§ **Short problem**: Only lines with the string "group" matter here; gather them from the material below.

────────

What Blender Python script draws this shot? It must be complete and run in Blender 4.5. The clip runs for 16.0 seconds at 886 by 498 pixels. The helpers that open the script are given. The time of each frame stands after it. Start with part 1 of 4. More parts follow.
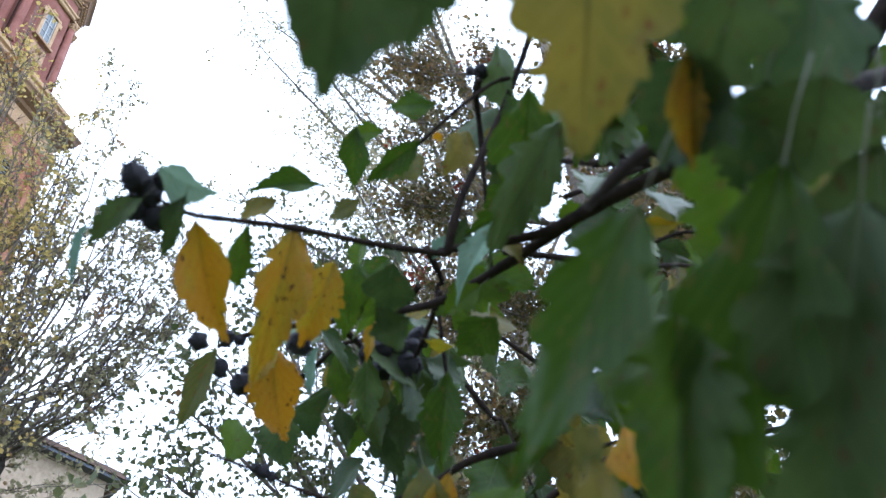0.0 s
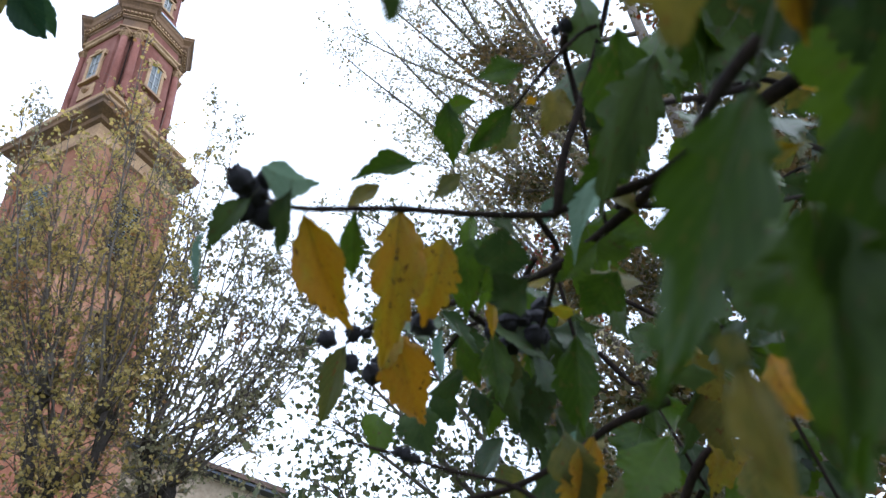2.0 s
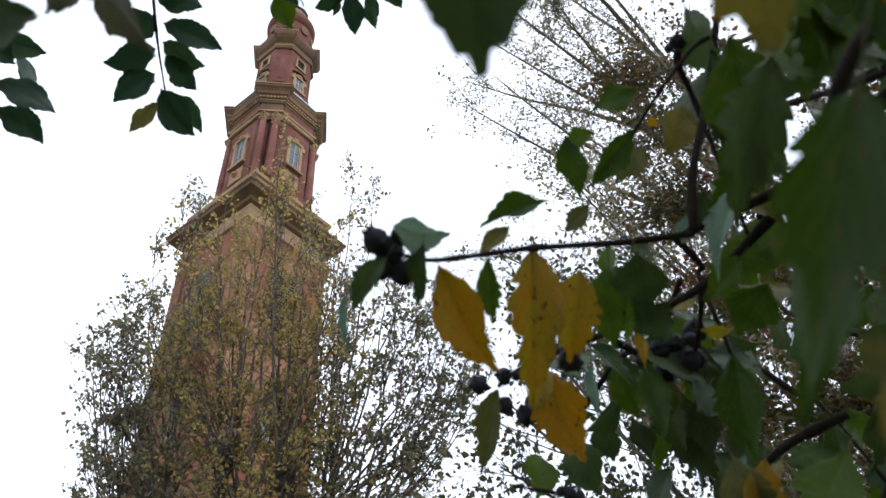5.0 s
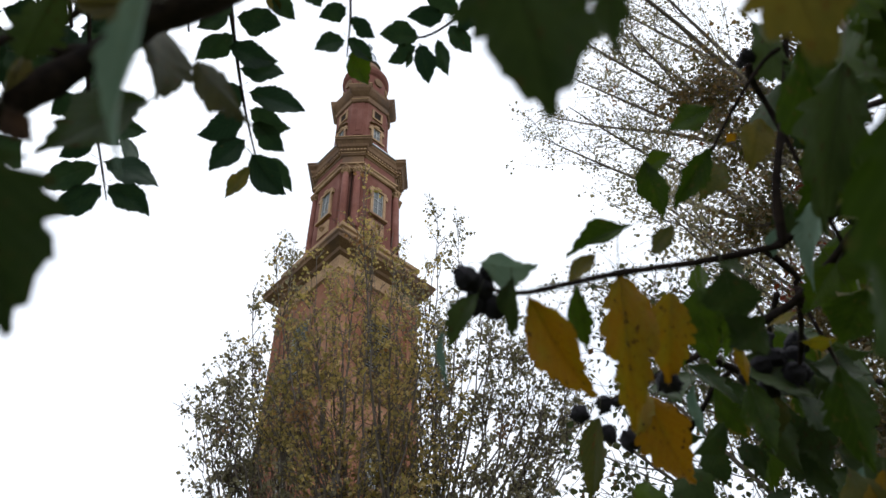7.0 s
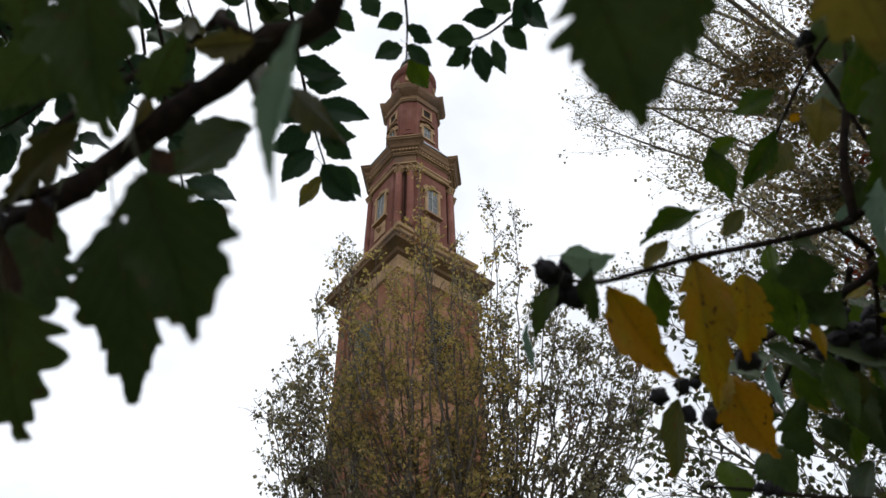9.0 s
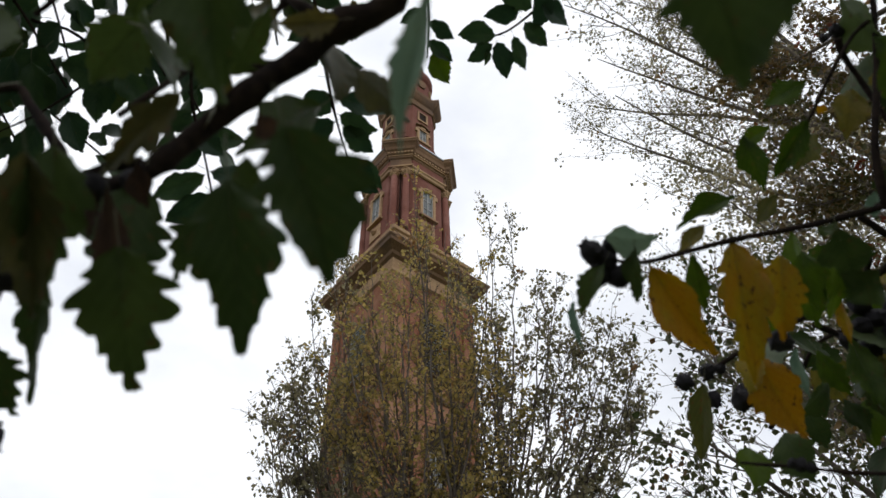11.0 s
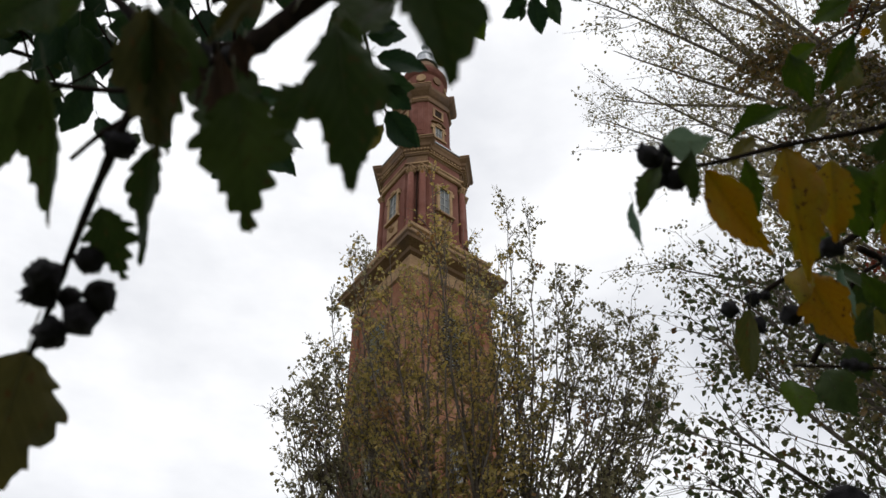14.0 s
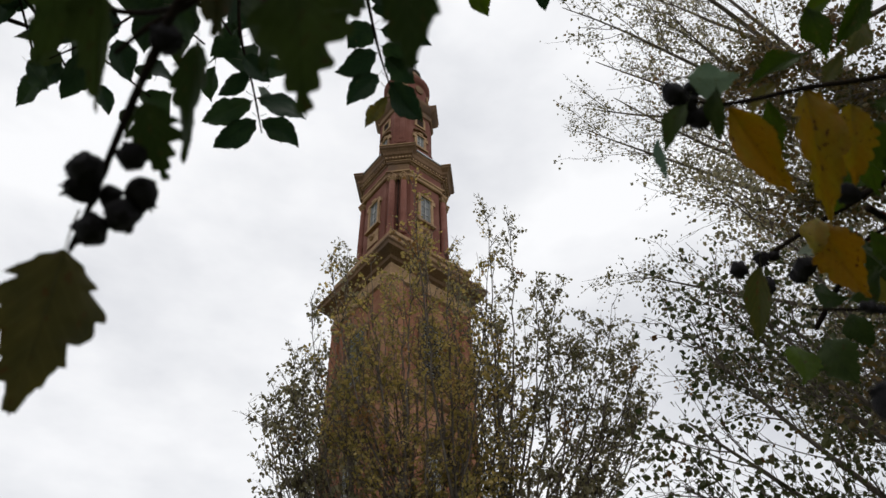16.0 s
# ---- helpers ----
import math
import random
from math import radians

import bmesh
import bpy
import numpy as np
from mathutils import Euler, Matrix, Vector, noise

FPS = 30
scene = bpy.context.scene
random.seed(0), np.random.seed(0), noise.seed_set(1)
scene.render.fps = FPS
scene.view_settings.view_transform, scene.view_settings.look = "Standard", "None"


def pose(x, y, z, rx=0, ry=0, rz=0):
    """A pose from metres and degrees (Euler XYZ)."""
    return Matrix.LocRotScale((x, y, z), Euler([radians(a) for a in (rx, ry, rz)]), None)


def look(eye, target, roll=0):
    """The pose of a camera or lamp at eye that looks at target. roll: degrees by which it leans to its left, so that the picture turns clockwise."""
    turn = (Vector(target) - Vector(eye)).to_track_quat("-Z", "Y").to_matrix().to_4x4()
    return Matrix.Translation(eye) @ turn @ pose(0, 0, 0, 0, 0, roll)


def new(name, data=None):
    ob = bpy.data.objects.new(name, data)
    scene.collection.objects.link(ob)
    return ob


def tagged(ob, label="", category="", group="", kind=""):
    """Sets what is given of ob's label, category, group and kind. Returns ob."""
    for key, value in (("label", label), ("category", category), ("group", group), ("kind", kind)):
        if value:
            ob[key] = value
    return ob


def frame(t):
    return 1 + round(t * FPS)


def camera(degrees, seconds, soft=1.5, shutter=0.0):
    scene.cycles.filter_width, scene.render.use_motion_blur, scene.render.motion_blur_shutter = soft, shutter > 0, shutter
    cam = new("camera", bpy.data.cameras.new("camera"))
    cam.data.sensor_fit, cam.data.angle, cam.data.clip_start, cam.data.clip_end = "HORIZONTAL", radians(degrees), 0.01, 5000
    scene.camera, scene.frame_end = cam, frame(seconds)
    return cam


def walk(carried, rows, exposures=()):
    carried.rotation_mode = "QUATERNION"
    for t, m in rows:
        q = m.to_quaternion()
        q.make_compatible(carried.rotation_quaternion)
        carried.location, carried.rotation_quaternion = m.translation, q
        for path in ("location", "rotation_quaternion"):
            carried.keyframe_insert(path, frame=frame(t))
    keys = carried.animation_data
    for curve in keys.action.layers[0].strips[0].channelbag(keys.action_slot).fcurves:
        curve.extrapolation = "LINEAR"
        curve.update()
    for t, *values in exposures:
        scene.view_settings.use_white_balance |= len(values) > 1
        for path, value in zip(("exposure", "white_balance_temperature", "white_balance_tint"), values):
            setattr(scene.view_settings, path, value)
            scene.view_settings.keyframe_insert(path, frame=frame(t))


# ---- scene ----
cam = camera(57.8, 16.0)
# a small phone lens, focused far off
cam.data.dof.use_dof, cam.data.dof.focus_distance, cam.data.dof.aperture_fstop = True, 12.0, 15.0
PATH = [
    (0, (-0.007, 0.027, 1.627), (1.012, 1.166, 2.916), -3.9),
    (0.5, (-0.003, 0.033, 1.628), (0.963, 1.225, 2.911), -4.5),
    (1, (-0.001, 0.035, 1.627), (0.906, 1.272, 2.909), -5.1),
    (1.5, (0.0, 0.036, 1.623), (0.851, 1.312, 2.906), -5.3),
    (2, (0.003, 0.038, 1.622), (0.792, 1.347, 2.911), -5.3),
    (2.5, (0.004, 0.039, 1.62), (0.74, 1.371, 2.917), -5.1),
    (3, (0.007, 0.041, 1.621), (0.685, 1.39, 2.933), -5.0),
    (3.5, (0.006, 0.042, 1.622), (0.629, 1.401, 2.951), -4.8),
    (4, (0.006, 0.035, 1.62), (0.562, 1.404, 2.967), -4.3),
    (6.5, (0.004, 0.028, 1.612), (0.277, 1.383, 3.056), -2.6),
    (7, (0.003, 0.022, 1.606), (0.216, 1.371, 3.067), -2.2),
    (7.5, (0.002, 0.015, 1.603), (0.169, 1.365, 3.069), -1.9),
    (8, (-0.001, 0.01, 1.596), (0.12, 1.367, 3.06), -1.6),
    (8.5, (-0.005, 0.007, 1.592), (0.081, 1.371, 3.053), -1.2),
    (9, (-0.013, 0.004, 1.588), (0.059, 1.373, 3.044), -1.3),
    (11.5, (-0.05, 0.005, 1.56), (0.037, 1.362, 3.027), -1.3),
    (12, (-0.053, 0.011, 1.551), (0.024, 1.352, 3.033), -1.2),
    (12.5, (-0.057, 0.018, 1.541), (0.009, 1.353, 3.029), -0.9),
    (13, (-0.064, 0.024, 1.532), (-0.01, 1.364, 3.016), -0.9),
    (13.5, (-0.069, 0.029, 1.525), (-0.026, 1.385, 2.994), -0.6),
    (14, (-0.073, 0.033, 1.516), (-0.03, 1.402, 2.973), -0.8),
    (14.5, (-0.079, 0.039, 1.508), (-0.033, 1.416, 2.958), -1.0),
    (15, (-0.086, 0.047, 1.502), (-0.039, 1.418, 2.958), -1.1),
    (15.5, (-0.092, 0.057, 1.494), (-0.027, 1.416, 2.96), -1.2),
    (16, (-0.1, 0.068, 1.486), (-0.008, 1.419, 2.958), -1.7),
]
EXPOSURES = ((0, 1.88, 5100, 10), (0.7, 1.64, 5100, 10), (1.5, 1.5, 5200, 10), (2.5, 1.3, 5350, 10), (4.0, 1.03, 5600, 10), (6.5, 0.54, 6000, 10), (9.0, 0.22, 6250, 10), (12.5, 0.13, 6450, 10), (14.5, 0.0, 6550, 10), (16.0, -0.1, 6550, 10))
walk(cam, [(t, look(eye, target, roll)) for t, eye, target, roll in PATH], EXPOSURES)

# ---- world, sun ----
world = bpy.data.worlds.new("overcast_sky")
scene.world = world
world.use_nodes = True
wn, wl = world.node_tree.nodes, world.node_tree.links
wn.clear()
w_out, w_bg = wn.new("ShaderNodeOutputWorld"), wn.new("ShaderNodeBackground")
w_sky = wn.new("ShaderNodeTexSky")
w_sky.sky_type, w_sky.sun_disc = "NISHITA", False
w_sky.sun_elevation, w_sky.sun_rotation = radians(59), radians(146)
w_co, w_map = wn.new("ShaderNodeTexCoord"), wn.new("ShaderNodeMapping")
w_map.inputs["Scale"].default_value = (1.0, 1.0, 2.2)
w_noise, w_ramp, w_mix = wn.new("ShaderNodeTexNoise"), wn.new("ShaderNodeValToRGB"), wn.new("ShaderNodeMixRGB")
w_noise.inputs["Scale"].default_value, w_noise.inputs["Detail"].default_value = 2.3, 6
w_noise.inputs["Roughness"].default_value = 0.52
w_ramp.color_ramp.elements[0].position, w_ramp.color_ramp.elements[1].position = 0.34, 0.6
w_ramp.color_ramp.elements[0].color = (7.6, 7.8, 8.3, 1)
w_ramp.color_ramp.elements[1].color = (11.4, 11.5, 11.7, 1)
w_mix.inputs[0].default_value = 0.9
wl.new(w_co.outputs["Generated"], w_map.inputs["Vector"])
wl.new(w_map.outputs["Vector"], w_noise.inputs["Vector"])
wl.new(w_noise.outputs["Fac"], w_ramp.inputs["Fac"])
wl.new(w_sky.outputs["Color"], w_mix.inputs[1])
wl.new(w_ramp.outputs["Color"], w_mix.inputs[2])
wl.new(w_mix.outputs["Color"], w_bg.inputs["Color"])
w_bg.inputs["Strength"].default_value = 0.1
wl.new(w_bg.outputs["Background"], w_out.inputs["Surface"])

sun = new("sun", bpy.data.lights.new("sun", "SUN"))
sun.data.energy, sun.data.angle, sun.data.color = 0.8, radians(40), (1.0, 0.96, 0.9)
sun.matrix_world = look((8, -12, 24), (0, 0, 0))


# ---- materials ----
def nodes_of(name):
    m = bpy.data.materials.new(name)
    m.use_nodes = True
    t = m.node_tree
    return m, t.nodes, t.links, t.nodes["Principled BSDF"]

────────

§ **Result for this exercise**:
def tagged(ob, label="", category="", group="", kind=""):
    """Sets what is given of ob's label, category, group and kind. Returns ob."""
    for key, value in (("label", label), ("category", category), ("group", group), ("kind", kind)):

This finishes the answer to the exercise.